Number theory: $x^y + 1 = y^x$

Question

Today a friend told me the equality: $2^3 + 1 = 3^2$, and I wondered if there exist more solutions to the general problem $$x^y + 1 = y^x$$ where $x$ and $y$ are integers. Some research led me to the result for $x^y = y^x$, which has no integer solutions except $x = 2$ and $y = 4$ (assumed $x\neq y$). Is this a related result, or do more integer solutions exist?

Answer 1

Consider function $f:(0,\infty)\rightarrow \mathbb{R}, f(x)=(1+\frac{n}{x})^x$ which is strictly increasing and $f(x)<e^n$.

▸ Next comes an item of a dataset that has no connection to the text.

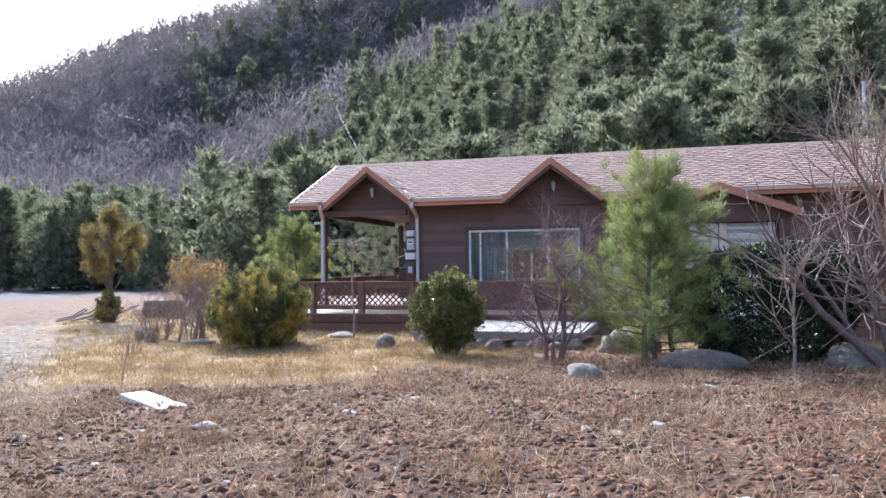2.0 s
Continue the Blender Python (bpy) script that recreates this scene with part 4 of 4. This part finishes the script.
def foreground_plants():
    rng = np.random.default_rng(11)
    plumes("yew_bush", -2.34, -6.9, 0.95, 0.95, 0.88, 0.70, 640, MAT_YEW, "spreading green and golden yew bush on the grass", rng, (0.048, 0.010), 95, -0.93, (0.18, 0.32), 17)
    plumes("round_bush", 1.55, -7.7, 0.60, 0.58, 0.66, 0.74, 460, MAT_BOX, "rounded evergreen bush of small leaves in the yard", rng, (0.042, 0.022), 34, -0.92, (0.12, 0.24), 22, True)
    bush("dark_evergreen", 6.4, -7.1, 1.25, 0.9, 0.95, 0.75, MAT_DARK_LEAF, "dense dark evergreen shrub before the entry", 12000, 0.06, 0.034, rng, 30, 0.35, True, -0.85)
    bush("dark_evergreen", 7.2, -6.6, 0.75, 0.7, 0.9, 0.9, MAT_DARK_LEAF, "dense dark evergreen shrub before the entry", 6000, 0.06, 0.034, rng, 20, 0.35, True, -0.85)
    pine("young_pine", 4.85, -7.75, 3.1, 1.7, rng, MAT_PINE, "young yellow-green pine with several stems", 9, 5, 58, 0.17, 0.008, 0.08, 3)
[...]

I. $x<y, y=x+n, n>0$, integer

$$\begin{align} x^y+1=y^x \implies & x ^{x+n}+1=(x+n)^x \\ \implies & x^n+\frac{1}{x^x}=(1+\frac{n}{x})^x<e^n \\ \implies & x<e \\ \implies & x=1, x=2\end{align}$$

For $x=1 \implies y=2$.

For $x=2 \implies 2^y+1= y^2 \implies y=3$

II. $x>y, x=y+k, k>0$, integer, using the idea of the situation I obtain the equation has no solution other than $(1,0)$.

The same method can solve equations:

1. $x^y=y^x$

2. $x^y+y=y^x+x$

3. $x^y+x=y^x+y$

where $x>0, y>0$ integers.

Answer 2

You do have $$y^x-x^y=1$$ This is Catalan's theorem that the only solution are $(x,y)=(2,3),(1,2)$.

NOTE.- Catalan's Conjecture has becomed a theorem because Mihailescu has proved it recently enough.